Mardi, 86 Soudanais ont réussi à entrer dans Melilla, ils ont tous été pris en charge par les autorités. Aucun n’a dormi dehors. Ils ont été transférés dans un centre spécial pour respecter une quarantaine obligatoire, puis ils rejoindront le CETI.

“La fermeture des frontières complique la situation”

De plus, les arrivées – bien que quasi-quotidiennes – sont rarement massives, estiment les collectifs. “Les tentatives de passage se font souvent à une trentaine de personnes”, mais rarement au dessus de 100, explique Marta, membre du CEAR, une autre association d’aide aux migrants.

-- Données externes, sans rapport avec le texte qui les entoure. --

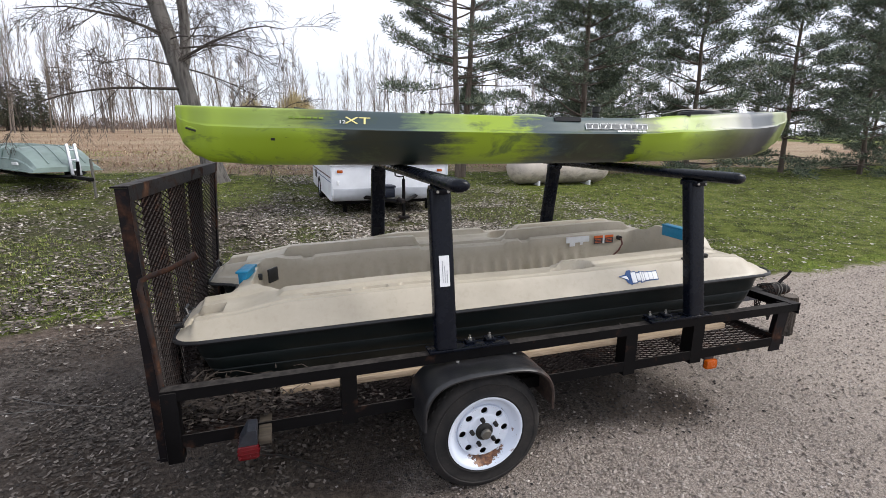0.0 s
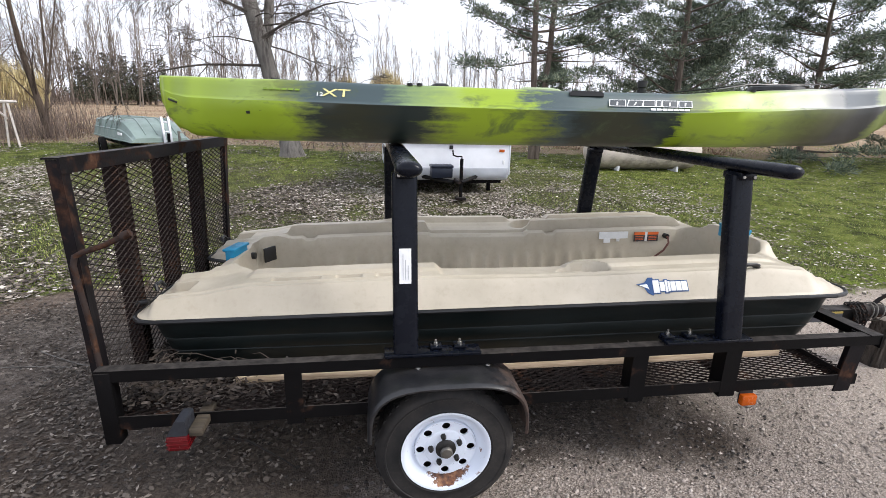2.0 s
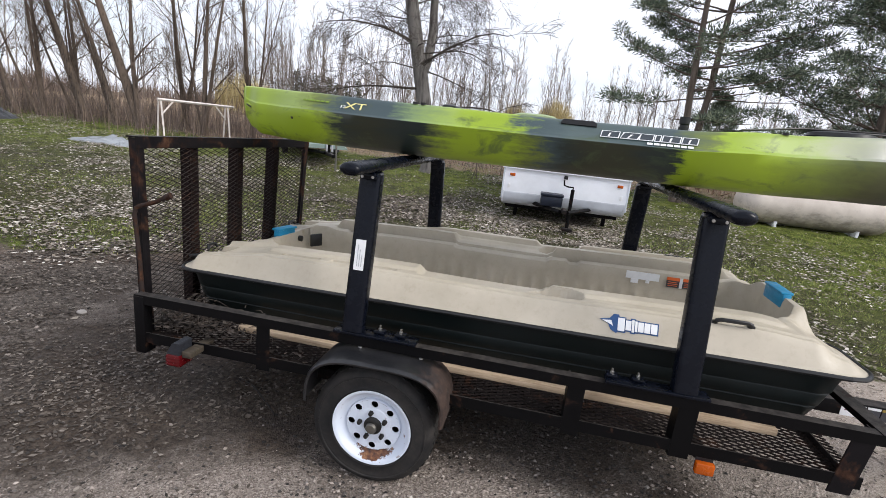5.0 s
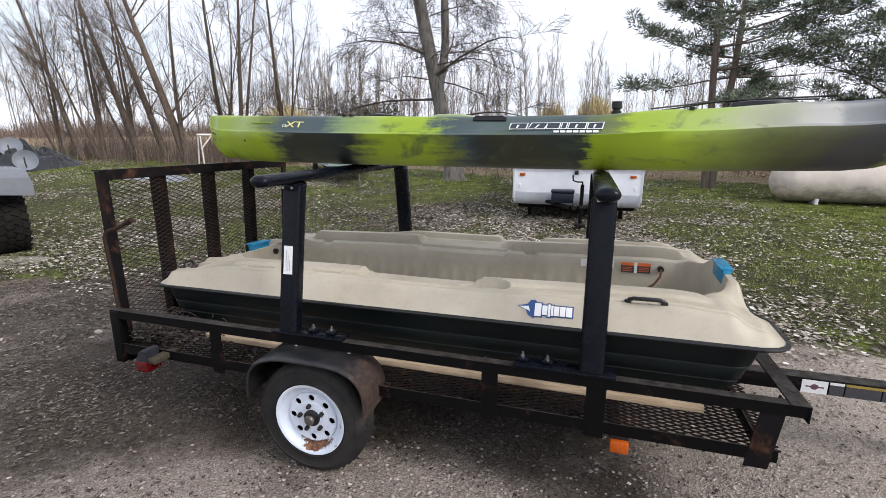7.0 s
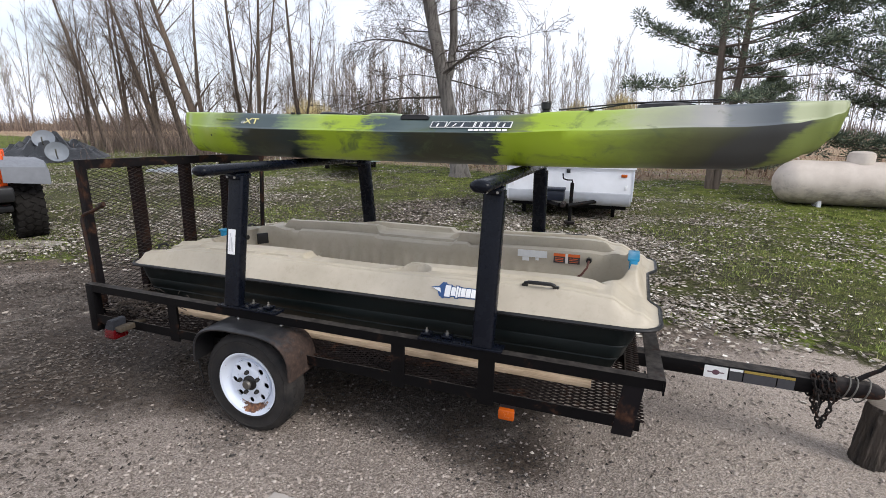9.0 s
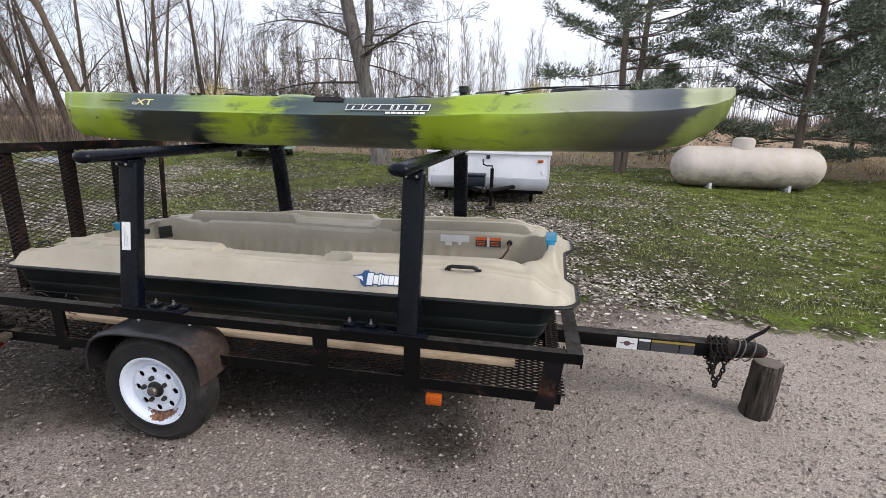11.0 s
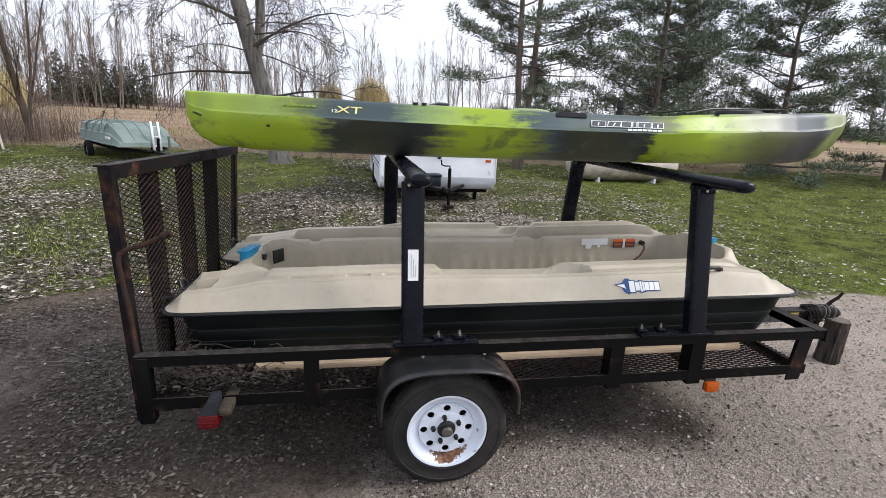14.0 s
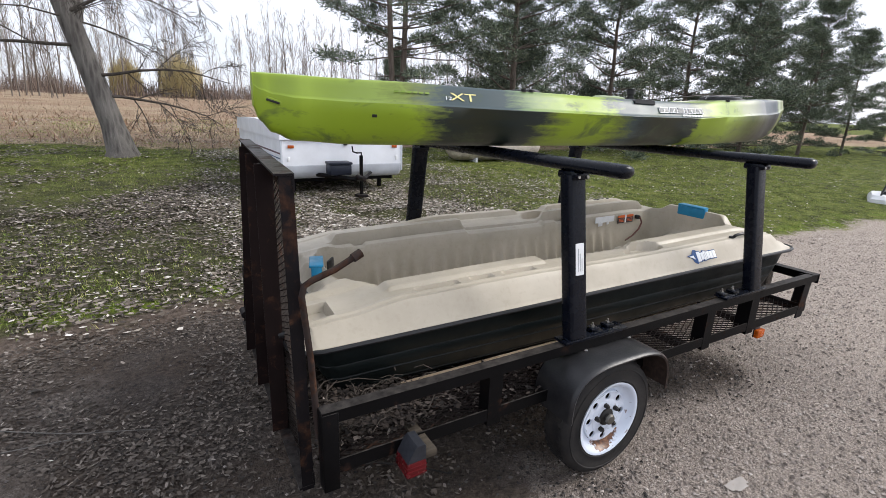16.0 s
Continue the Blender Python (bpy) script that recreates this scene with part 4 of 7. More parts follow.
bm = tube(bmesh.new(), [(-0.470, 1.712, 0.50), (-0.480, 1.714, 0.75), (-0.498, 1.716, 0.965), (-0.490, 1.718, 0.995), (-0.465, 1.720, 1.008), (-0.40, 1.722, 1.03), (-0.335, 1.725, 1.062)], 0.0095, 10)
lever = part("gate_lever", bm, rod_rust, gate, "rusty bent latch rod")
part("lever_knob", cyl(bmesh.new(), (-0.345, 1.724, 1.057), (-0.318, 1.727, 1.070), 0.014, 14), rod_rust, lever)
for y in (GY0 + 0.05, GY1 - 0.05):
    part("hinge", cyl(bmesh.new(), (X0 - 0.025, y - 0.04, 0.375), (X0 - 0.025, y + 0.04, 0.375), 0.018, 12), steel_rust, trailer)

# ---- board and litter on the trailer bed ----
bm = box(bmesh.new(), (-0.09, 1.868, 0.418), (2.31, 1.958, 0.448), 0.003)
solo("wooden_board", bm, board_wood, "long pale pine board lying on the trailer deck under the boat", "board", at=(1.1, 1.915, 0.418))


def flakes(name, spots, size, material, label, category, lift=0.004, curl=0.4):
    """Curled leaf flakes, two triangles each, scattered on spots (x, y, z)."""
    rng = random.Random(len(spots))
    verts, faces = [], []
    for x, y, z in spots:
        s = size * rng.uniform(0.5, 1.3)
        a, tilt = rng.uniform(0, 6.283), rng.uniform(-curl, curl)
        ca, sa = math.cos(a), math.sin(a)
        w = s * rng.uniform(0.3, 0.55)
        h = s * abs(tilt)
        i = len(verts)
        up = rng.uniform(0, lift)
        bend = rng.uniform(-0.35, 0.35) * s
        for u, v, q in ((-s, 0, h * 0.8), (-0.15 * s + bend * 0.3, w, h), (s, bend, h * rng.uniform(0, 1.2)), (0.1 * s, -w, 0.0)):
            verts.append((x + u * ca - v * sa, y + u * sa + v * ca, z + up + q + 0.002))
        faces += [(i, i + 1, i + 3), (i + 1, i + 2, i + 3)]
    ob = raw(name, verts, faces, material)
    return tagged(ob, label, category, "", "stuff")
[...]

“Les migrants se retrouvent bloqués ici. Mais la situation n’est pas hors de contrôle. C’est compliqué parce que les frontières sont fermées à cause de la pandémie de Covid”. Depuis le mois de mars 2020, les demandeurs d’asile de Melilla sont en effet “bloqués” dans l’enclave. Impossible de les transférer vers le continent espagnol.

Pour Marta, la “déferlante migratoire” relève donc du fantasme. Depuis le début de l’année, la jeune femme estime qu’il y a eu environ 800 arrivées. “C’est un chiffre important, évidemment, mais pas alarmiste. Au CETI, il y a actuellement 1 000 personnes, c’est plus que la capacité maximale de 700 personnes, mais c’est assez bas comparé aux années précédentes. Il y a eu jusqu’à 1 700 migrants en 2019 au CETI”.

“Le gouvernement de Melilla a demandé un déploiement de plus de militaires ici, le long des frontières, juste au ça où. Je ne pense pas que ce soit nécessaire”, estime-t-elle.